Start at the line containing "4. More parts follow." and stop at the line containing "return np.stack([np.interp(x, start, corners[:, k])"; copy those lines exactly, both ends included, and no others.

-- Data shown start --

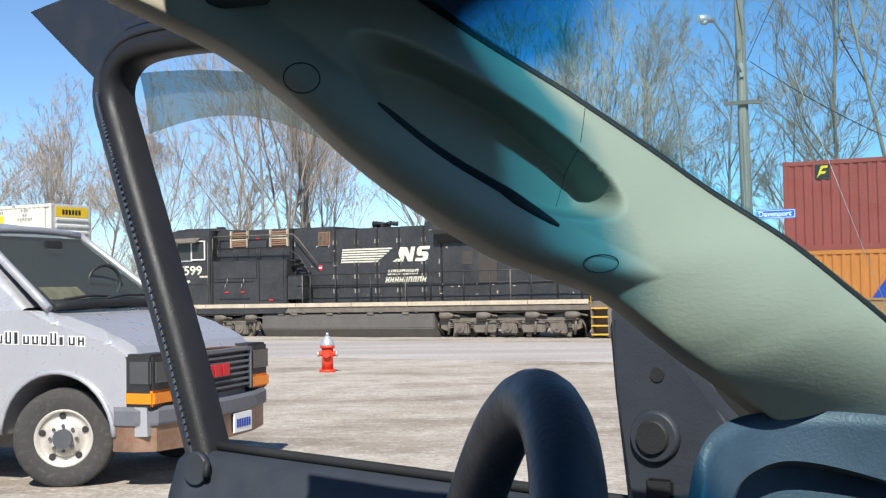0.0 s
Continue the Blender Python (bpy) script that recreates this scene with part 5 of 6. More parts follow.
    for k in (-1, 1):
        lo, hi = sorted((k * 0.63, k * 0.975))
        bm = B()
        box(bm, (0.60, lo - 0.006, 0.62), (0.84, hi + 0.006, 1.04), bevel=0.02)
        ho = part("headlamp_housing", bm, BLACK, V)
        bm = B()
        box(bm, (0.62, lo + 0.02, 0.80), (0.855, hi + 0.012 * k if k > 0 else hi, 1.0), bevel=0.02)
        if k < 0:
            box(bm, (0.64, -0.99, 0.80), (0.83, -0.95, 1.0), bevel=0.015)
        part("headlamp", bm, LAMP_LENS, ho)
        bm = B()
        box(bm, (0.60, min(k * 0.64, k * 0.992), 0.645), (0.86, max(k * 0.64, k * 0.992), 0.765), bevel=0.02)
        part("indicator", bm, AMBER, ho, "orange indicator lens")
    bm = B()
    arc = [(0.52, -1.0), (0.70, -1.0), (0.86, -0.92), (0.97, -0.5), (1.0, 0), (0.97, 0.5), (0.86, 0.92), (0.70, 1.0), (0.52, 1.0)]
    rows = [[(x * 0.99, y, 0.50) for x, y in arc], [(x, y, 0.52) for x, y in arc], [(x, y, 0.61) for x, y in arc], [(x * 0.97, y * 0.98, 0.64) for x, y in arc]]
    sheet(bm, rows, False)
    part("bumper_pad", bm, VAN_GREY, V)
    bm = B()
    rows = [[(x * 0.97, y * 0.985, z) for x, y in arc] for z in (0.30, 0.33, 0.50)]
    sheet(bm, rows, False)
    part("bumper", bm, CHROME_RUST, V, "chrome bumper eaten by rust")
    bm = B()
    prism(bm, [(0.05, 0.33), (0.36, 0.33), (0.36, 0.49), (0.05, 0.49)], lambda a, b, d: (0.98 + d, a, b), 0.015)
    po = part("number_plate", bm, SIGN_WHITE, V)
    bm = B()
    for k in range(6):
        box(bm, (0.996, 0.085 + k * 0.043, 0.37), (0.999, 0.115 + k * 0.043, 0.44))
    part("print_bar", bm, LOGO_BLUE, po)
    # unreadable lettering: two strokes and a bar a letter, pale outline behind
    rnd = random.Random(8)
    for k in range(13):
        x = -0.80 + k * 0.083
        zb = 1.125 - 0.02 * k / 13
        hh = 0.092 if k in (0, 4, 5, 9) else 0.064
        w = 0.055 if k % 5 else 0.03
        bm = B()
        box(bm, (x - 0.008, -W - 0.004, zb - 0.008), (x + w + 0.008, -W - 0.0005, zb + hh + 0.008))
        part("print_outline", bm, SIGN_WHITE, V)
        bm = B()
        zc = rnd.choice((0.0, 0.42, 0.84)) * hh
        box(bm, (x, -W - 0.007, zb), (x + 0.016, -W - 0.0045, zb + hh))
        box(bm, (x + w - 0.016, -W - 0.007, zb), (x + w, -W - 0.0045, zb + hh))
        box(bm, (x + 0.016, -W - 0.007, zb + zc), (x + w - 0.016, -W - 0.0045, zb + zc + 0.013))
        part("print_bar", bm, BLACK, V)
    # wheels
    for x in (0.0, -3.5):
        for k in (-1, 1):
            bm = B()
            y = k * 0.86
            prof2 = [(0.225, -0.11), (0.30, -0.125), (0.365, -0.12), (0.385, -0.10), (0.387, 0.10), (0.365, 0.12), (0.30, 0.125), (0.225, 0.11)]
            rows = []
            n = 36
            for i in range(n + 1):
                a = 2 * math.pi * i / n
                rows.append([(x + r * math.cos(a), y + o, 0.385 + r * math.sin(a)) for r, o in prof2])
            sheet(bm, rows)
            wo = part("wheel", bm, TYRE, V, "worn black tyre on a dusty steel rim")
            if x == 0.0:                              # front wheels turned to the left
                wo.matrix_local = Matrix.Translation((x, y, 0)) @ Matrix.Rotation(radians(24), 4, "Z") @ Matrix.Translation((-x, -y, 0))
            bm = B()
            out = k * 0.105
            rings = [(0.228, 0.0), (0.215, 0.012), (0.20, -0.03), (0.145, -0.035), (0.125, 0.0), (0.085, 0.012), (0.0, 0.012)]
            rows = []
            for i in range(n + 1):
                a = 2 * math.pi * i / n
                rows.append([(x + r * math.cos(a), y + out + k * o, 0.385 + r * math.sin(a)) for r, o in rings])
            sheet(bm, rows)
            part("rim", bm, RIM, wo)
            bm = B()
            disc(bm, (x, y + out + k * 0.03, 0.385), (0, 1, 0), 0.075, 0.075, 0.03, 16)
            for i in range(8):
                a = 2 * math.pi * i / 8
                disc(bm, (x + 0.10 * math.cos(a), y + out + k * 0.015, 0.385 + 0.10 * math.sin(a)), (0, 1, 0), 0.014, 0.014, 0.015, 6)
            part("hub", bm, HUB, wo)
            for i in range(5):
                a = 2 * math.pi * (i + 0.3) / 5
                bm = B()
                disc(bm, (x + 0.172 * math.cos(a), y + out - k * 0.028, 0.385 + 0.172 * math.sin(a)), (0, 1, 0), 0.026, 0.026, 0.006, 10)
                part("vent_hole", bm, BLACK, wo)
    bm = B()
    box(bm, (-4.4, -0.8, 0.28), (0.5, 0.8, 0.42))
    part("underbody", bm, STEEL_DARK, V)


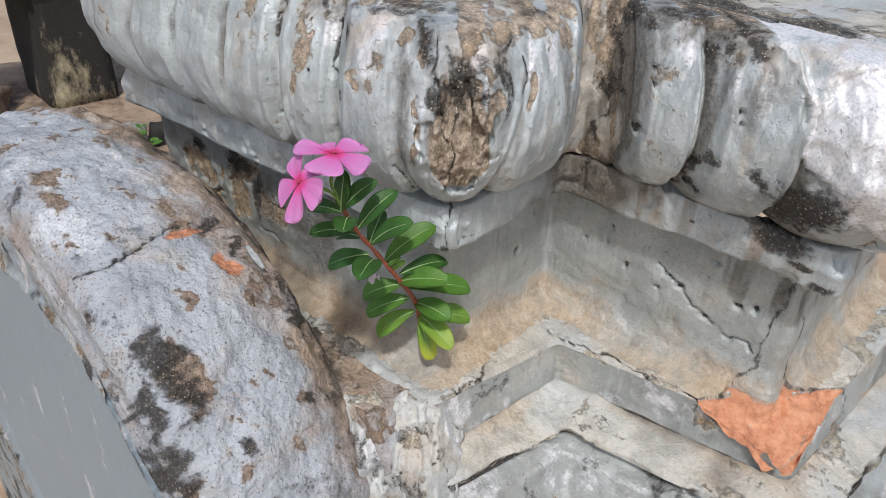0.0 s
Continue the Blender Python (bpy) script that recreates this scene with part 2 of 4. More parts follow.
WALL = FILLET - 0.022 * MITRE
LEDGE_1 = np.array([(-0.20, 0.93), (-0.36, 0.73), (0.012, 0.418), (0.125, 0.504), (0.294, 0.397), (0.52, 0.60)])
LEDGE_1B = LEDGE_1 + np.array([(0, 0), (0, 0), (0.012, -0.004), (0.003, -0.003), (0.004, -0.008), (0.004, -0.004)])
LEDGE_2 = np.array([(-0.20, 0.93), (-0.40, 0.72), (0.02, 0.372), (0.131, 0.450), (0.302, 0.338), (0.56, 0.575)])
LEDGE_3 = LEDGE_2 + np.array([(0, 0), (-0.03, -0.02), (0.0, -0.05), (0.004, -0.05), (0.02, -0.06), (0.06, -0.03)])
LENGTH = [0.25, 0.4198, 0.1472, 0.2205, 0.30]
START = [-0.6698, -0.4198, 0.0, 0.1472, 0.3677, 0.6677]  # distance along the fillet from its first outer corner


def along(s, corners, radius):
    """Points on a ring at distances s (of the fillet), its corners rounded by radius."""
    s, corners, start = np.asarray(s, float), np.asarray(corners, float), np.array(START)

    def straight(x):
        return np.stack([np.interp(x, start, corners[:, k]) for k in (0, 1)], -1)

    out = straight(s)
    for k in range(1, 5):
        r = min(radius, 0.49 * LENGTH[k - 1], 0.49 * LENGTH[k])
        if k == 3:
            r = min(r, 0.006)
        near = np.abs(s - start[k]) < r
        if r > 0 and near.any():
            t = ((s[near] - start[k]) / r + 1)[:, None] / 2
            a, b, c = straight(np.array([start[k] - r])), corners[k], straight(np.array([start[k] + r]))
            out[near] = (1 - t) ** 2 * a + 2 * t * (1 - t) * b + t ** 2 * c
    return out


def cracks(s, z, runs, width, wobble=0.003, seed=0):
    """A field that is 1 on each run of (distance, height) points and falls to 0 at width from it."""
    q = np.stack([s, z, 0 * s], -1)
    x, y = s + wobble * fbm(q, 0.012, 3, seed), z + wobble * fbm(q, 0.012, 3, seed + 5)
    out = np.zeros_like(s)
    for line in runs:
        for (a0, b0), (a1, b1) in zip(line[:-1], line[1:]):
            da, db = a1 - a0, b1 - b0
            t = np.clip(((x - a0) * da + (y - b0) * db) / (da * da + db * db), 0, 1)
            out = np.maximum(out, np.clip(1 - np.hypot(x - a0 - t * da, y - b0 - t * db) / width, 0, 1))
    return out


def spots(s, z, rows, wobble=0.0, seed=0):
    """A field that rises to 1 in the middle of each (distance, height, half width, half height) patch and is 0.5 at its rim."""
    out = np.zeros_like(s)
    if wobble:
        q = np.stack([s, z, 0 * s], -1)
        s, z = s + wobble * fbm(q, 0.02, 3, seed), z + wobble * fbm(q, 0.02, 3, seed + 9)
    for s0, z0, w, h in rows:
        d = np.hypot((s - s0) / w, (z - z0) / h)
        out = np.maximum(out, np.clip(1 - 0.5 * d, 0, 1))
    return out

# ---- the lotus moulding ----
PLINTH = thing("plinth", (0.05, 0.60, 0.05), "weathered silver-painted stucco plinth with a lotus petal moulding", "plinth")
PROFILE = np.array([(-0.004, 0.7515), (0.008, 0.753), (0.020, 0.763), (0.030, 0.780), (0.036, 0.803), (0.034, 0.830), (0.027, 0.855), (0.018, 0.870), (0.010, 0.8775), (-0.004, 0.880), (-0.022, 0.8805)])
PETALS = [-0.47, -0.4198, -0.368, -0.315, -0.260, -0.205, -0.149, -0.095, -0.044, 0.056, 0.128, 0.178, 0.229, 0.296, 0.44, 0.51, 0.60]
HOLLOW = [(0.005, 0.813, 0.025, 0.034), (0.003, 0.838, 0.018, 0.016)]
CORNER = (-0.044, 0.056)  # the large petal that wraps the outer corner, drawn in to a point at its foot
EDGE_DEPTH = {-0.044: 0.45, 0.056: 0.22}


def bounds(at, v):
    """How the seam that stands at that distance wanders from the foot (0) to the top (1)."""
    if at == CORNER[0]:
        return np.interp(v, [0, 0.1, 0.2, 0.3, 0.42], [-0.016, -0.020, -0.028, -0.038, -0.044])
    if at == CORNER[1]:
        return np.interp(v, [0, 0.2, 0.3, 0.4, 0.5, 0.6], [0.028, 0.032, 0.040, 0.050, 0.059, 0.063])
    return at + np.where((at < -0.05) & (at > -0.40), 0.007, 0.0) * step_up(v, 0.42, 0.12)


def local(p):
    return p - np.array(PLINTH.location)


def petal(s0, s1, strip=False, fine=0.0013):
    n, rows = max(8, int((s1 - s0) / fine)), 110 if fine > 0.001 else 190
    s = np.linspace(s0, s1, n)
    v = np.linspace(0, len(PROFILE) - 1, rows)
    k = np.arange(len(PROFILE))
    # a smooth run through the profile's points
    sm = np.linspace(0, len(PROFILE) - 1, 400)
    po, pz = np.interp(sm, k, PROFILE[:, 0]), np.interp(sm, k, PROFILE[:, 1])
    ker = np.hanning(45) / np.hanning(45).sum()
    po, pz = [np.convolve(np.pad(a, 22, mode="reflect", reflect_type="odd"), ker, "valid") for a in (po, pz)]
    o, z = np.interp(v, sm, po), np.interp(v, sm, pz)
    S, O = np.meshgrid(s, o)
    _, Z = np.meshgrid(s, z)
    V = np.repeat(v[:, None] / v[-1], n, 1)
    left = step_up(s0 + s1 - 2 * S, -1e-4, 1e-4)
    t = np.abs(2 * (S - s0) / (s1 - s0) - 1)
    first, last = bounds(s0, V), bounds(s1, V)
    S = first + (last - first) * (S - s0) / (s1 - s0)
    depth = left * EDGE_DEPTH.get(s0, 1.0) + (1 - left) * EDGE_DEPTH.get(s1, 1.0)
    if strip:
        S = S + 0.0035 * (1 - 2 * left) * t ** 4
        low, edge = O * 0.30 - 0.004, O - 0.0125 * np.sin(np.pi * np.clip(V, 0.03, 0.97)) ** 0.5
        O = low + (edge - low) * t ** 5
    else:
        swell = np.sin(np.pi * np.clip(V, 0.03, 0.97)) ** 0.5
        O = O - (0.0068 * t ** 5 + 0.0045 * t ** 2) * swell * depth
        O = O + (0.0020 * np.exp(-((t - 0.62) / 0.09) ** 2) - 0.0013 * np.exp(-((t - 0.79) / 0.06) ** 2)) * swell * np.minimum(1, depth + 0.1) * (0.4 if s0 == CORNER[0] else 1.0)
        if s0 == CORNER[0]:
            O = O + (0.0007 * np.exp(-((t - 0.90) / 0.05) ** 2) - 0.0007 * np.exp(-((t - 0.50) / 0.05) ** 2)) * swell
        Z = Z + 0.013 * t ** 3 * np.clip(1 - V * 1.6, 0, 1) ** 1.5
    S, O, Z = S.ravel(), O.ravel(), Z.ravel()
    base, out = along(S, FILLET, 0.07), along(S, MITRE, 0.07)
    p = np.concatenate([base + out * O[:, None], Z[:, None]], 1)
    lump = 0.0018 * fbm(p, 0.035, 3, 3) + 0.0010 * fbm(p * (1, 1, 0.22), 0.010, 3, 5) + 0.0005 * fbm(p, 0.006, 2, 7)
    rim = t.ravel()
    fields = stains_shade(S, Z, p, rim, V.ravel(), strip)
    hole = step_up(fields["hollow"] + 0.28 * fbm(p, 0.012, 3, 31), 0.42, 0.56)
    stone = fbm(p * (1, 1, 0.30), 0.022, 4, 41)
    slab = 0.0026 * np.cos((S - 0.003 + 0.003 * fbm(p, 0.02, 3, 47)) * 330) ** 2
    plate = step_up(spots(S, Z, [(0.020, 0.843, 0.006, 0.012), (0.024, 0.828, 0.006, 0.010)], 0.005, 33), 0.45, 0.52)
    rough = slab + 0.0016 * fbm(p * (1, 1, 0.22), 0.010, 3, 45) + 0.0016 * fbm(p, 0.005, 3, 43) - 0.0035 * step_up(np.abs(stone), 0.05, 0.0) + 0.0040 * plate
    fields["mold_shade"] = np.maximum(fields["mold_shade"], hole * 0.60 * step_up(np.abs(stone), 0.030, 0.003))
    O2 = O + lump + hole * (rough - 0.001 - 0.0038 * step_up(Z, 0.858, 0.815)) - 0.0012 * step_up(fields["peel"], 0.42, 0.55) * (1 - hole) - 0.0040 * fields.pop("pit") + white_crust(S, Z, p) * (0.0045 + 0.004 * fbm(p, 0.024, 4, 97))
    fields.pop("hollow")
    p = np.concatenate([base + out * O2[:, None], (Z + 0.3 * lump)[:, None]], 1)
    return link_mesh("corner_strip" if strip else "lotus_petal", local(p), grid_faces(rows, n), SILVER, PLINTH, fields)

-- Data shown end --

:: Answer to this task ::
Continue the Blender Python (bpy) script that recreates this scene with part 2 of 4. More parts follow.
WALL = FILLET - 0.022 * MITRE
LEDGE_1 = np.array([(-0.20, 0.93), (-0.36, 0.73), (0.012, 0.418), (0.125, 0.504), (0.294, 0.397), (0.52, 0.60)])
LEDGE_1B = LEDGE_1 + np.array([(0, 0), (0, 0), (0.012, -0.004), (0.003, -0.003), (0.004, -0.008), (0.004, -0.004)])
LEDGE_2 = np.array([(-0.20, 0.93), (-0.40, 0.72), (0.02, 0.372), (0.131, 0.450), (0.302, 0.338), (0.56, 0.575)])
LEDGE_3 = LEDGE_2 + np.array([(0, 0), (-0.03, -0.02), (0.0, -0.05), (0.004, -0.05), (0.02, -0.06), (0.06, -0.03)])
LENGTH = [0.25, 0.4198, 0.1472, 0.2205, 0.30]
START = [-0.6698, -0.4198, 0.0, 0.1472, 0.3677, 0.6677]  # distance along the fillet from its first outer corner


def along(s, corners, radius):
    """Points on a ring at distances s (of the fillet), its corners rounded by radius."""
    s, corners, start = np.asarray(s, float), np.asarray(corners, float), np.array(START)

    def straight(x):
        return np.stack([np.interp(x, start, corners[:, k]) for k in (0, 1)], -1)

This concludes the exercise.